Les gens commencent à participer à la gouvernance de leur société et du monde entier comme jamais au cours des dernières décennies. Nous constatons un désir ardent de transformer la politique, de redéfinir une vision et un objectif. Les gens s'emparent des espaces en ligne pour le débat et le dialogue qui sont au cœur du fonctionnement des sociétés et construisent de nouvelles communautés d'appartenance. Mais nous n'avons pas encore trouvé le moyen d'agir comme médiateur et de modérer ce débat pour le bien collectif, de nous prémunir efficacement contre ceux qui souhaitent manipuler et déformer, et de comprendre les risques de tenir nos débats de société sur des plateformes privées. Le travail du PNUD pour répondre à la pollution de l'information sur la COVID-19 est une contribution importante à cet égard, mais il reste beaucoup à faire pour soutenir les sociétés informées et engagées qui apporteront le changement.

Avec nos cadres institutionnels actuels, nous n'atteindrons pas nos aspirations collectives en matière de durabilité, ne réaliserons pas le développement humain (et ne tendrons pas à concrétiser les ODD et les accords multilatéraux sur l'environnement). Nous devons dépasser les approches centrées sur l'État pour passer à une gouvernance à plusieurs niveaux et à plusieurs parties prenantes, facilitée par l'ère numérique que nous connaissons. La réponse de COVID a mis en évidence notre besoin de systèmes de gouvernance à plusieurs niveaux qui permettent des modes de travail beaucoup plus interconnectés, en reconnaissant que les frontières entre « local », « national », « régional » et « mondial » sont toutes beaucoup plus fluides qu'elles ne l'étaient et comprennent une multitude d'acteurs dont les intérêts, les attentes et les capacités diffèrent. Le travail du PNUD avec des plateformes d'innovation sociale en Asie-Pacifique fournit des orientations importantes sur lesquelles capitaliser. Le rôle de la gouvernance infranationale et des gouvernements locaux est de plus en plus important, car ce sont leurs décisions et leurs actions qui ont un impact direct sur la vie des gens. Le local et le mondial ne sont pas séparés : ils doivent être abordés séparément, mais ils ont également besoin d'une intermédiation, et nous voyons notamment les municipalités s'intégrer dans les structures de gouvernance mondiale.

Alors que nous cherchons à nous remettre de la crise de COVID, nous devons reconnaître que les communautés, dont beaucoup dépendent directement de la nature, font partie de la solution pour passer à des modèles économiques plus durables.
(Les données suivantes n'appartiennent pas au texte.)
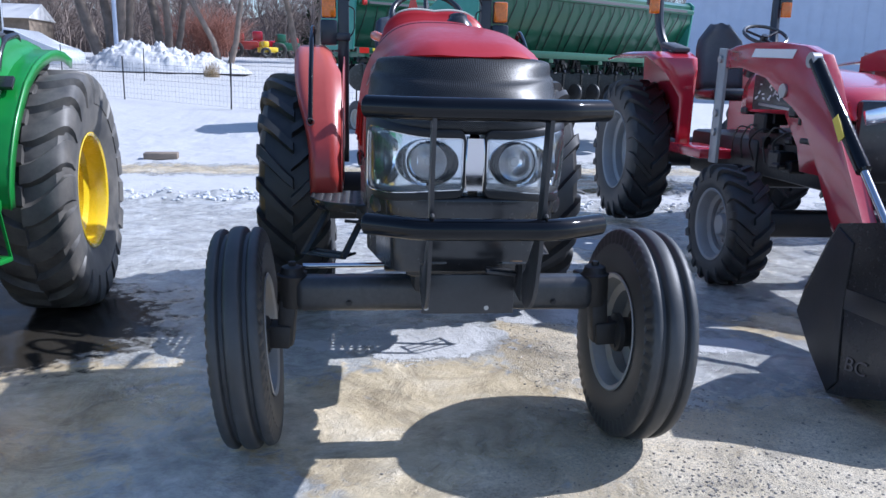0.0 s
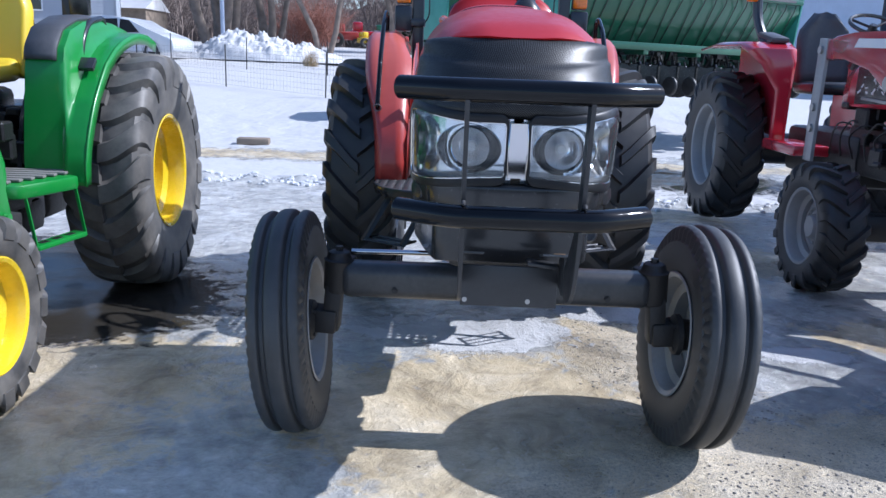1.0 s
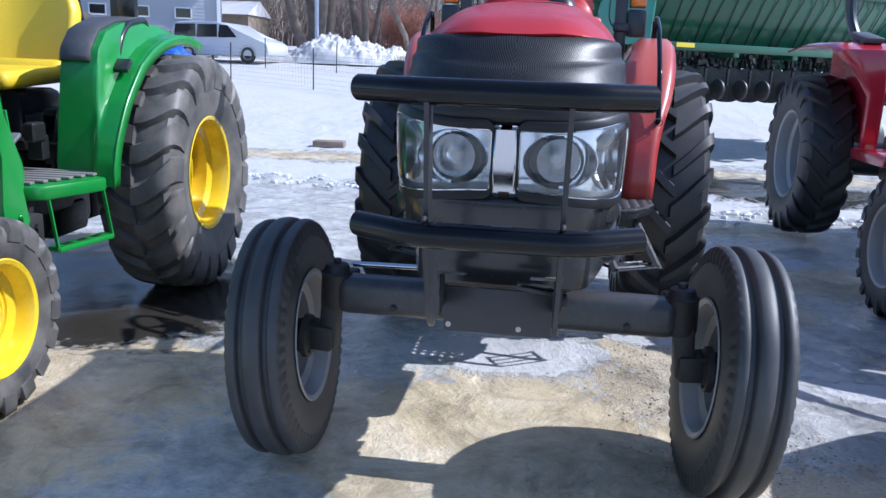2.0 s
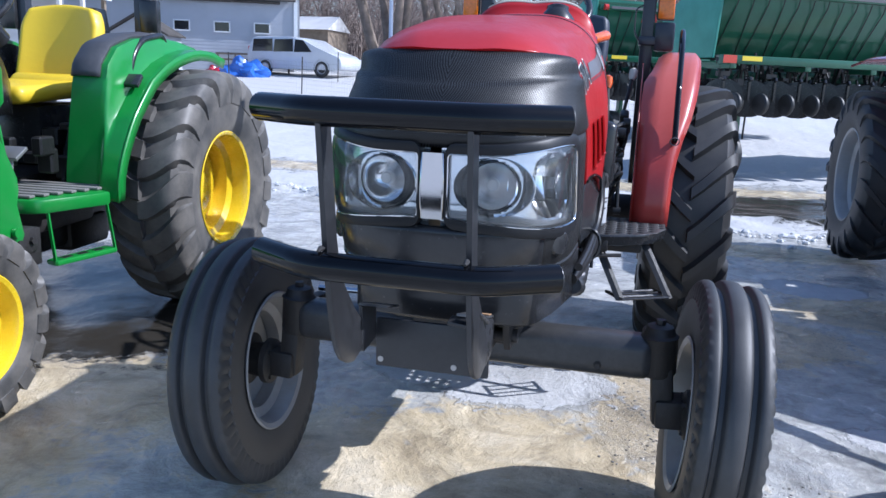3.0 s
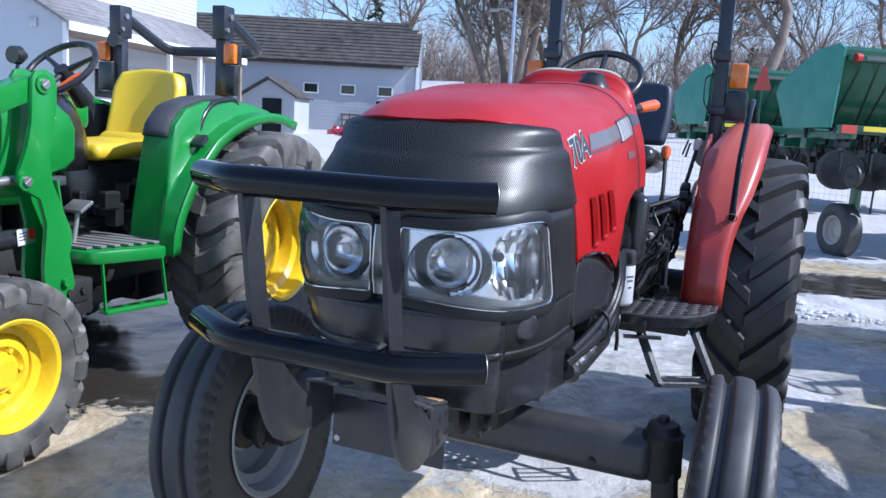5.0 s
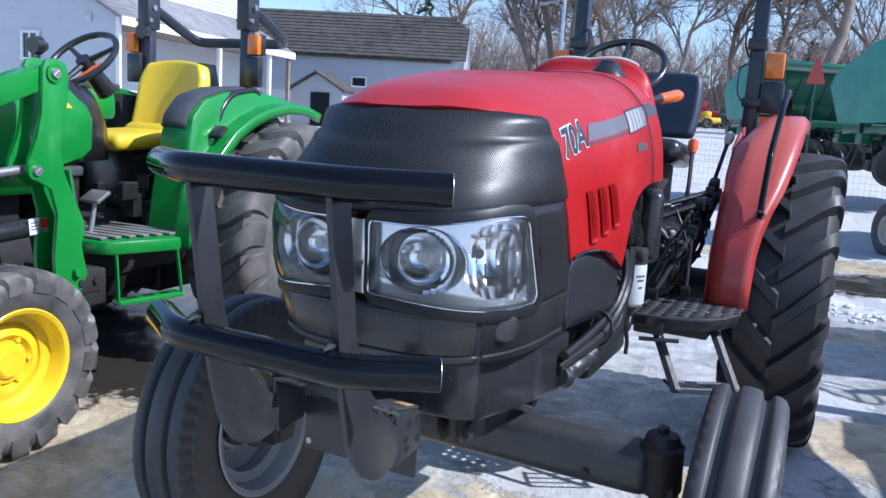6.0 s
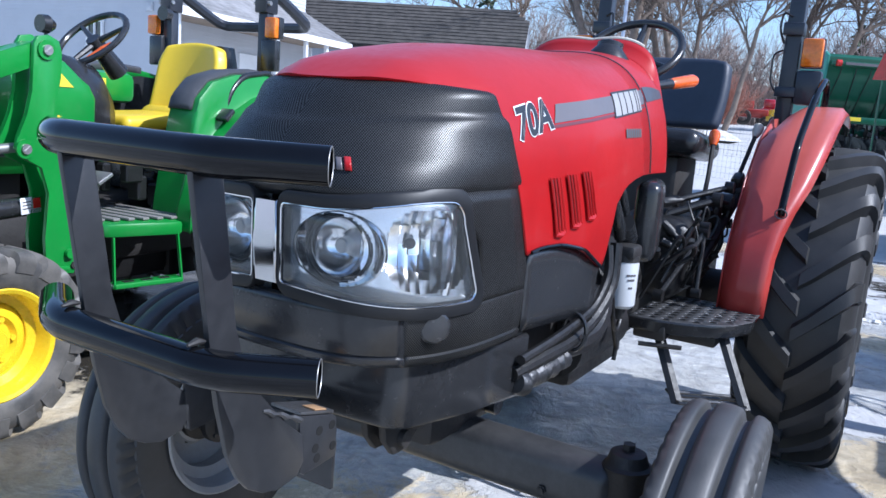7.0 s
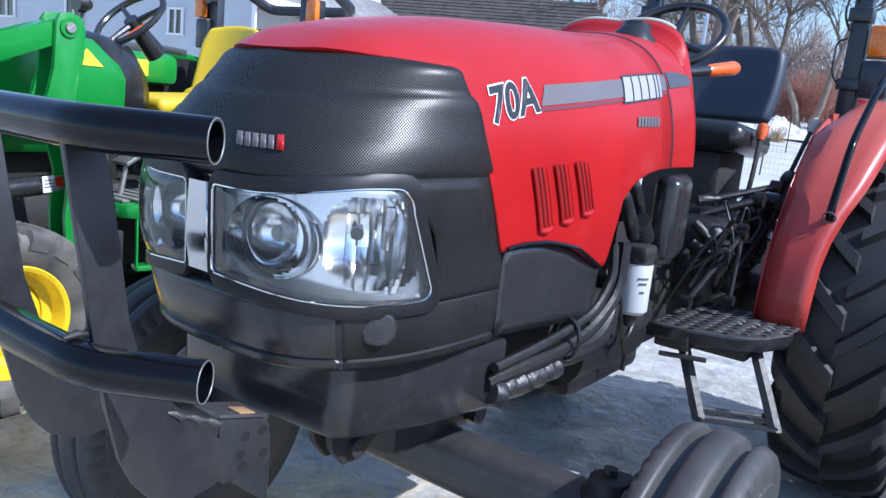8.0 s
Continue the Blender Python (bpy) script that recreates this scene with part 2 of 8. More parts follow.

Toutefois, sans systèmes de gouvernance internationale soutenant les types de partenariats nécessaires, nous ne parviendrons pas à atteindre des objectifs communs qui ne laissent personne de côté. Comme nous l'avons entendu haut et fort lors du lancement du RDH cette semaine, « c'est maintenant ou jamais ».  Il est temps pour nous de repenser la gouvernance afin de redéfinir la relation entre les peuples et la planète.